> _SHORT EXERCISE_: Starting at the line that contains "scene.collection.objects.link(ob)", reproduce each line exactly up to and including the line that contains "for key, value". Reproduce nothing else.

· · · ·

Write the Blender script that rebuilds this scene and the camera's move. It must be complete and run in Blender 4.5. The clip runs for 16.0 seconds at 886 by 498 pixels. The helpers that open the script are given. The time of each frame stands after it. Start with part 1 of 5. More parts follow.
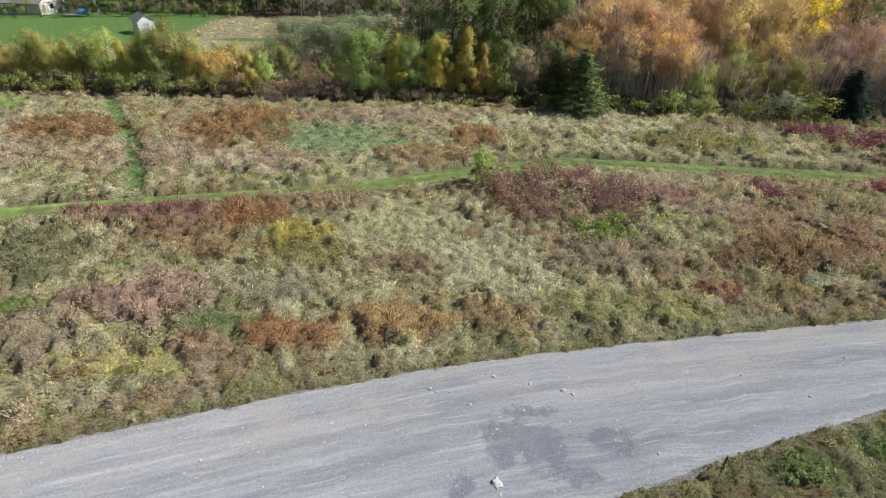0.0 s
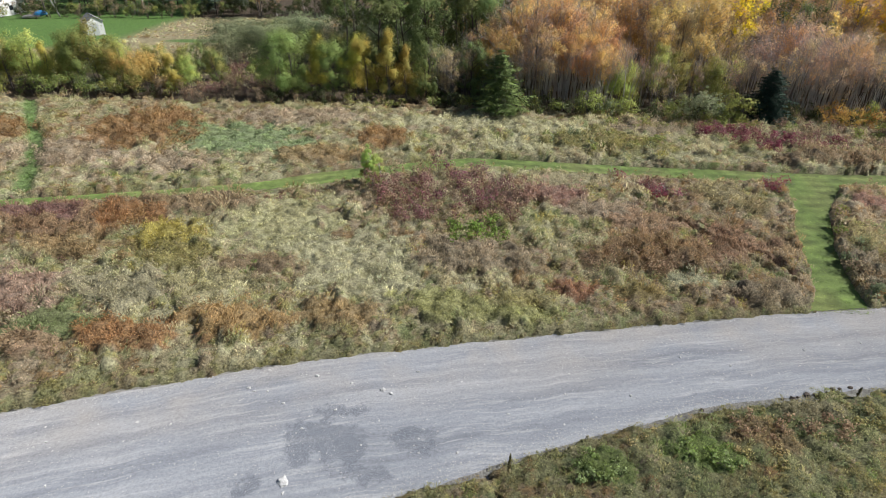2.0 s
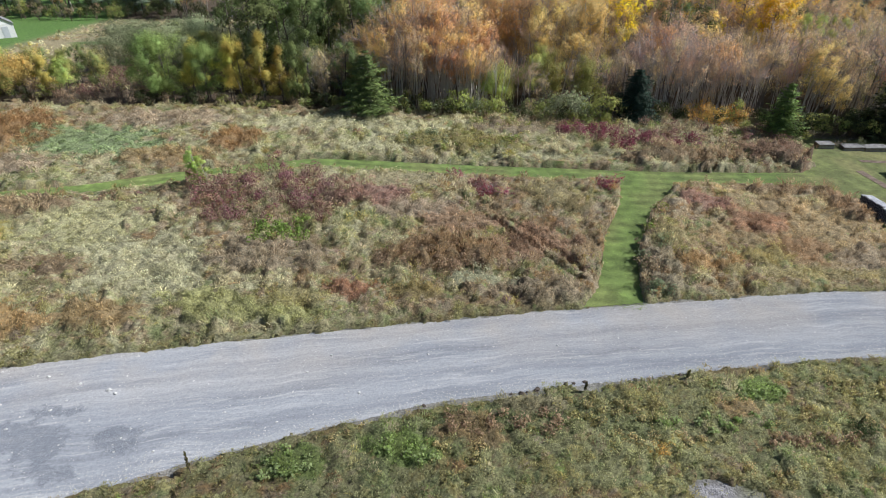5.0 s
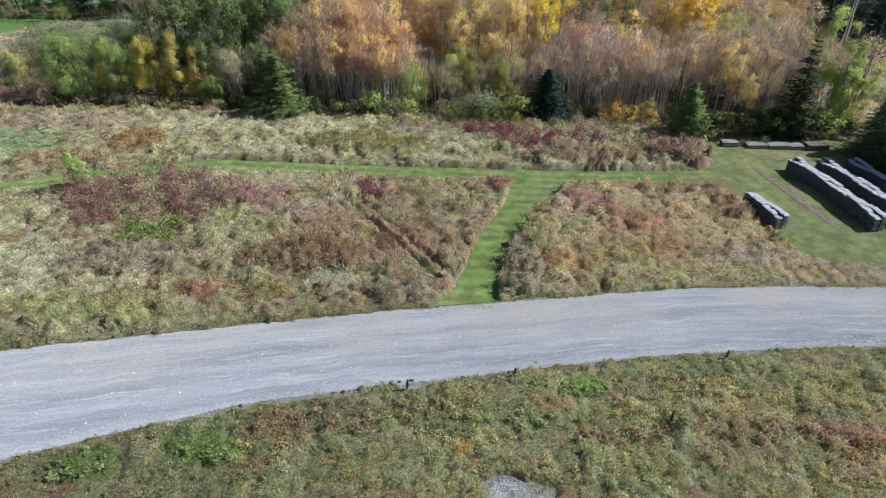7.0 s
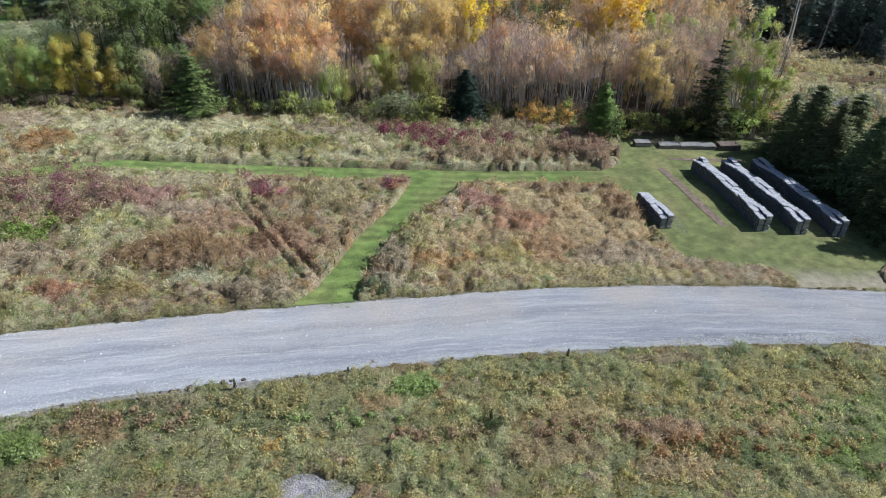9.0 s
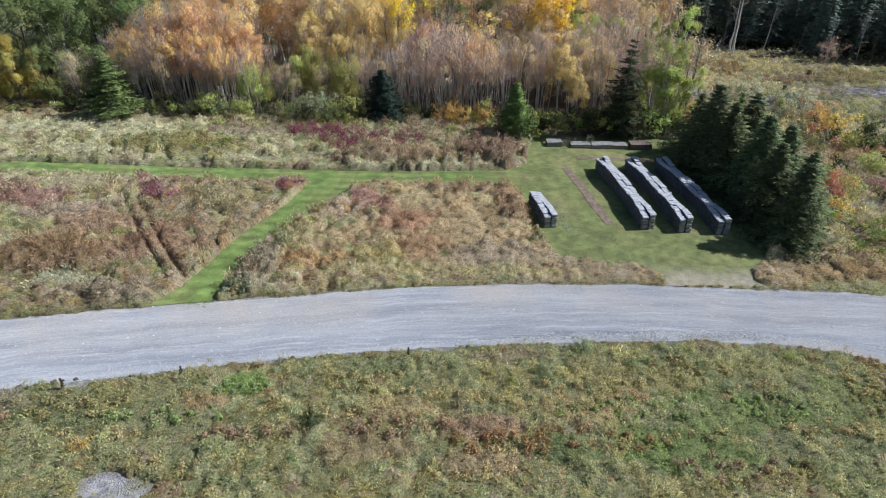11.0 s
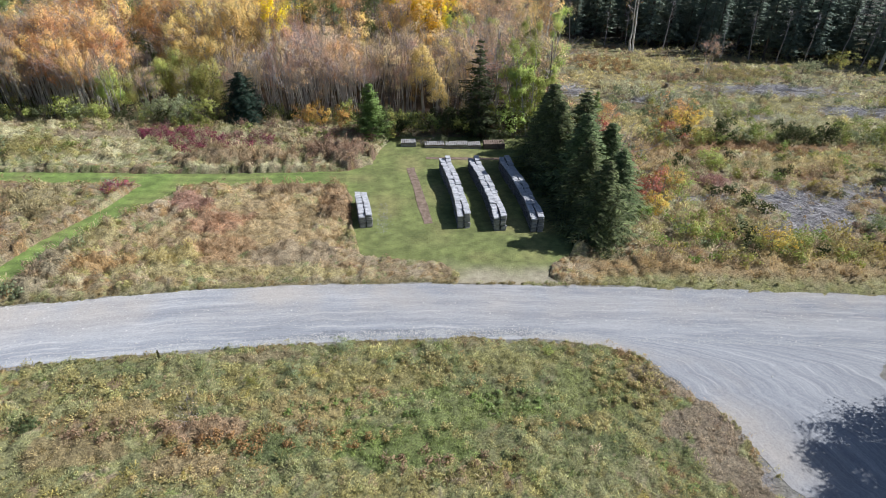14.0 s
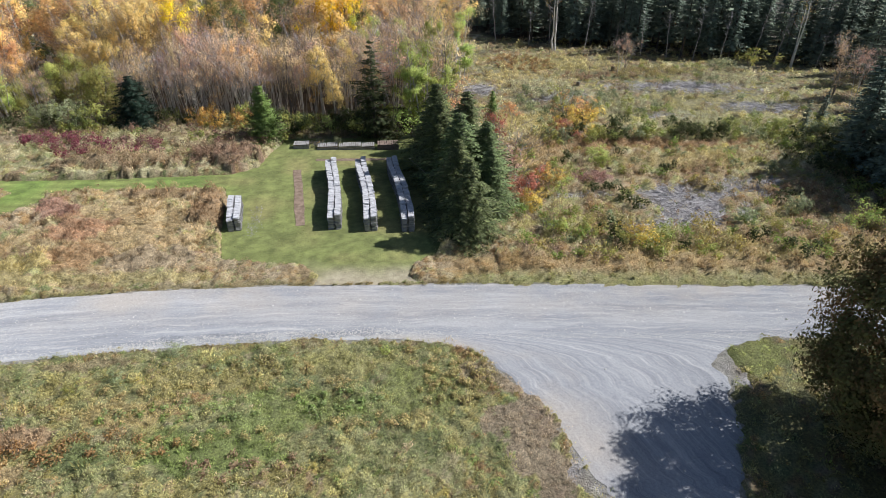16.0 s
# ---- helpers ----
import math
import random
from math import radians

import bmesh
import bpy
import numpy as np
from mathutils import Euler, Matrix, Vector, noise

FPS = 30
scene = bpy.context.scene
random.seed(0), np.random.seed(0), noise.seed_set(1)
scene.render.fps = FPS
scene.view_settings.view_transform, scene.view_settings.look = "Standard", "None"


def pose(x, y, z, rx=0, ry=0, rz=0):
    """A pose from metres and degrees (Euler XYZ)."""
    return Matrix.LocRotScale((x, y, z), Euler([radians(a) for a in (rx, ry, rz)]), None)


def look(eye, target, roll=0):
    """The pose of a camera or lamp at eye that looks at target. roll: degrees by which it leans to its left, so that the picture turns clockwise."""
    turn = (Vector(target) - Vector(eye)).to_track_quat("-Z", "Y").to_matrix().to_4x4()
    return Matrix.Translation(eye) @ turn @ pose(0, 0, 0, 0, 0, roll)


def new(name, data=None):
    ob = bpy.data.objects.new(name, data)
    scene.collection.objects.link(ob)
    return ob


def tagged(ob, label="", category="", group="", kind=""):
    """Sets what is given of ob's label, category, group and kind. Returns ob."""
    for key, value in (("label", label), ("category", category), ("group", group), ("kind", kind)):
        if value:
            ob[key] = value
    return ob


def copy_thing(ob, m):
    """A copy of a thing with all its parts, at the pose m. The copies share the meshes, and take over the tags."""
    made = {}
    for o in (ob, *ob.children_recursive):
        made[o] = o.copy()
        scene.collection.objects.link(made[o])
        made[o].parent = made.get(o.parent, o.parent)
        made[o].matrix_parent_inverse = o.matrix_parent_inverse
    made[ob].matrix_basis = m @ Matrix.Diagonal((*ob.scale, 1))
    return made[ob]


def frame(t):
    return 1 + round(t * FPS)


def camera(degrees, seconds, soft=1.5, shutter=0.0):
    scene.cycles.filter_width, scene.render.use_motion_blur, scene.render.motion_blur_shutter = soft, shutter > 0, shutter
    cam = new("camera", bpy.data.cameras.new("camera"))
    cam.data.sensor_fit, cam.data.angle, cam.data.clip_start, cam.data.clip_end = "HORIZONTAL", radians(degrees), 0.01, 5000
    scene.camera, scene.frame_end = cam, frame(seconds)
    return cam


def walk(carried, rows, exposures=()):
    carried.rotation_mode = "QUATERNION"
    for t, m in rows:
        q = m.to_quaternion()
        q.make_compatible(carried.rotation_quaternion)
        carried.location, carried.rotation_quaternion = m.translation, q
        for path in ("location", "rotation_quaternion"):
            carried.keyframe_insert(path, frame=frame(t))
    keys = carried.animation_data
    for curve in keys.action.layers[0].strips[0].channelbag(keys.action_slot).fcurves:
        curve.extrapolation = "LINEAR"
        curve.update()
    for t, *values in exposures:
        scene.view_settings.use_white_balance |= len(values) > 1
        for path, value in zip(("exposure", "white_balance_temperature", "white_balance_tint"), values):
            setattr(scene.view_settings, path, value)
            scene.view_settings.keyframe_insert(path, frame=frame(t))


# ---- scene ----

· · · ·

> _EXPECTED OUTPUT_:
    scene.collection.objects.link(ob)
    return ob


def tagged(ob, label="", category="", group="", kind=""):
    """Sets what is given of ob's label, category, group and kind. Returns ob."""
    for key, value in (("label", label), ("category", category), ("group", group), ("kind", kind)):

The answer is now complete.